You carry all the ingredients to turn your existence to joy. Mix them, mix them. ~ Hafiz

December 5, 2009

On reading The Bolter by Frances Osbourne.(and searching for some answers about my own (bolter)mother.

Somehow this character resonates with me as Karen Blixen ( her pen name is Isak Dinesen) did in Out of Africa. Idina's character bucked all traditional roles, created controversy, used poor judgement, had many lovers and refused what was offered to women in the 30's. Her being one of the first women of high society and old money to wear trousers thus humiliating her social elitist friends. Also choosing to treat her african workers with respect, opting to farm just like them in bare feet.

Reading this book I thought I wasn't going to like Idina but the further I read the more I was captivated by her, not in all ways but certainly in her ability to create a life for herself. And her achilles heel just as fascinating was a desperate search for love.

Was it possible that my own mother also had her reasons for leaving her children, was she too looking for a better life?

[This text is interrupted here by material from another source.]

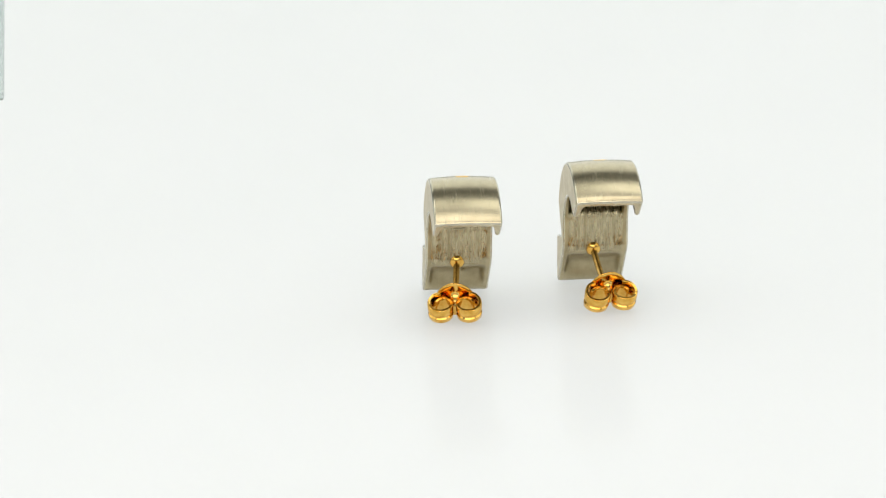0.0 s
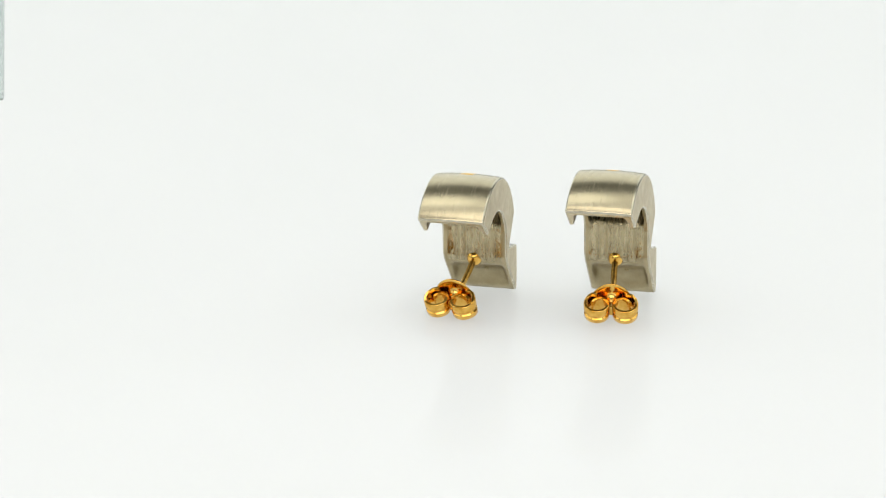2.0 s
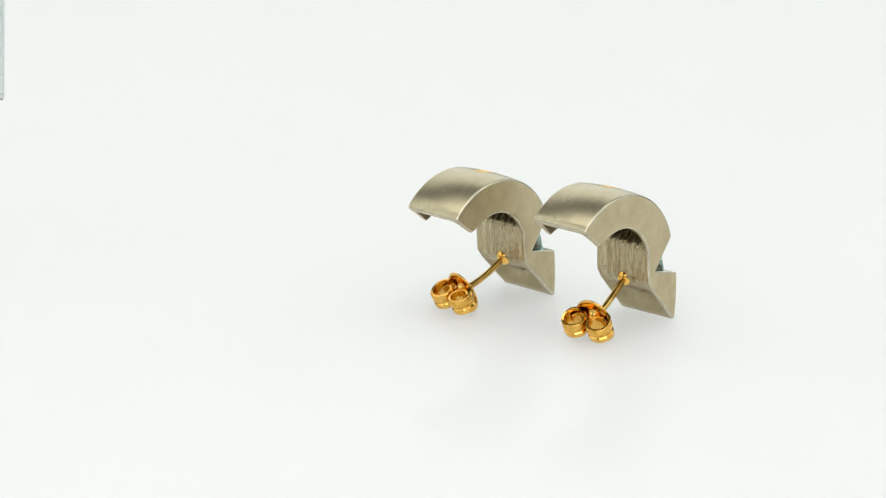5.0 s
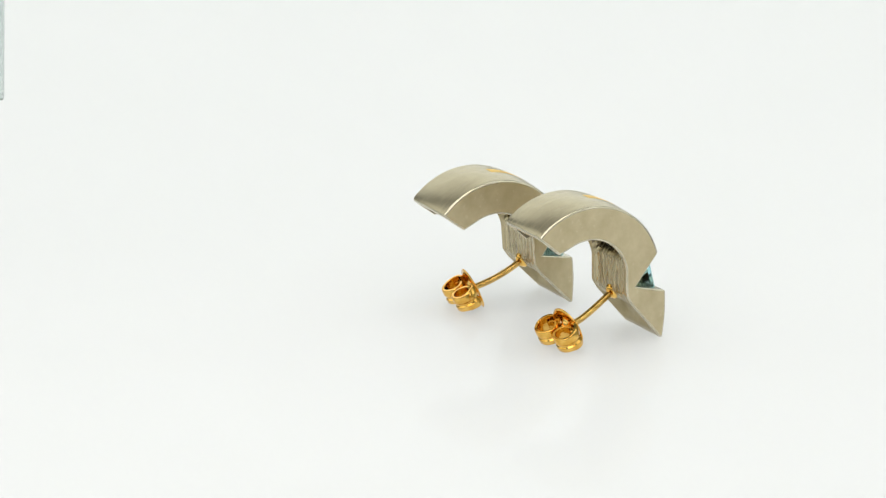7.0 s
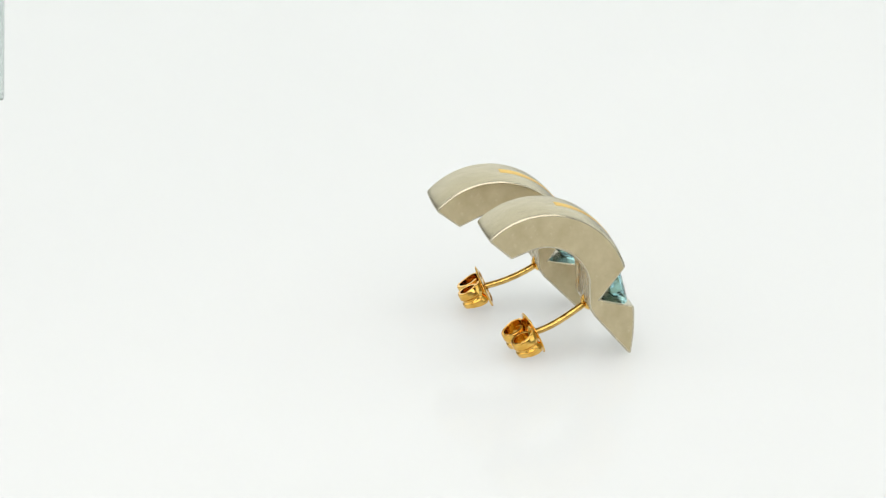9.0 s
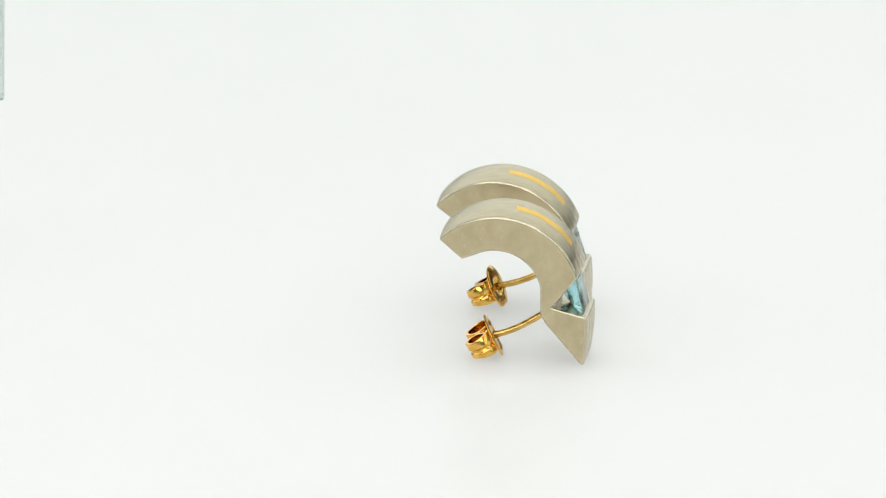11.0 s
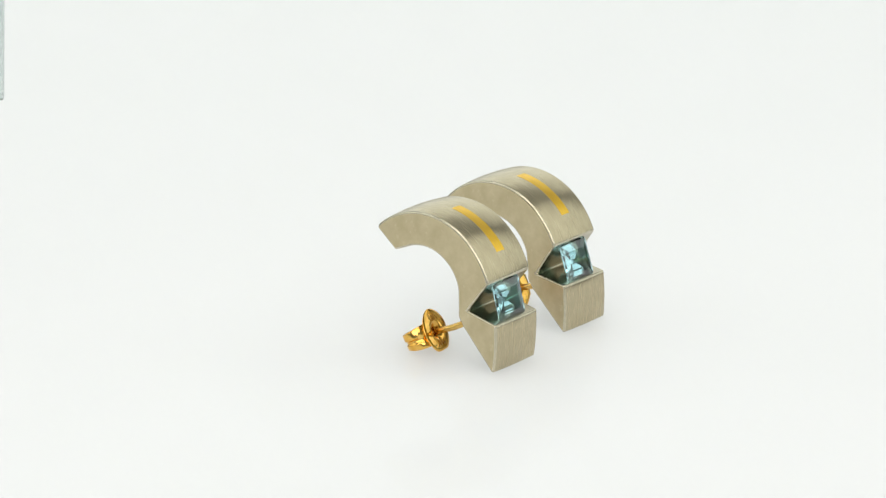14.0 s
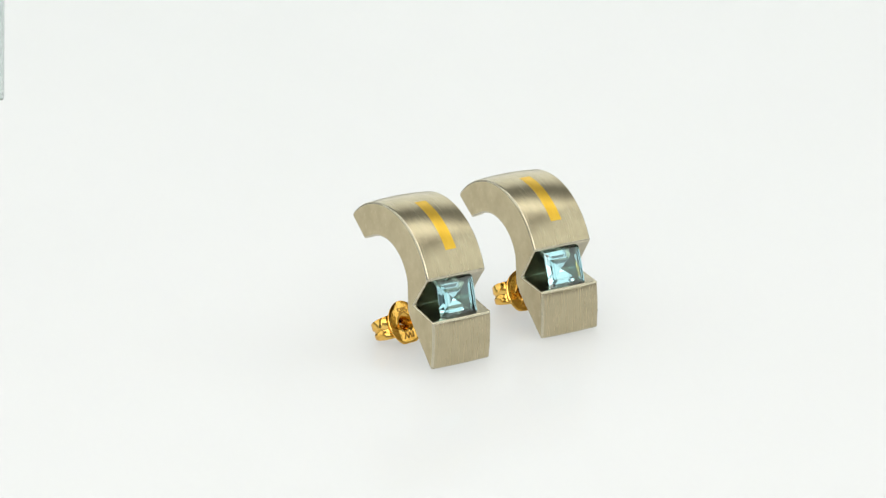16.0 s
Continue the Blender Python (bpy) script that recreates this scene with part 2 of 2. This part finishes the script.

There is something so sad about the way women were expected to just 'accept their lot" even if they were miserable in it. Equally sad to know that the women who wanted to have a full and satisfying life paid for it with their reputation,often being made social outcasts. Her need to achieve and to out smart her men or leave them before she herself got left seemed comparable to that of a child's need to be loved by her father.

Was my own mother searching for her father? Was she too abandoned by him?

When I thought about the polytechnic anniversary yesterday and how the murderer said he hated feminists, I drew comparisons. In reality these women weren't even feminists, just smart enough and brave enough to apply to a school traditionally taught to men. Was his mother the one responsible because she left an abuser and decided to raise her son on her own?

Are we destined to follow in the footsteps of our parents? Could it be that my own mother is happier now having made her decisions then she was when she was making them? Even though she experienced great loss as a result? Did she experience a great loss at all? I wish I could ask her.......


"It had become clear that the only way to hang onto a better life was not to stake it upon the survival of a marriage".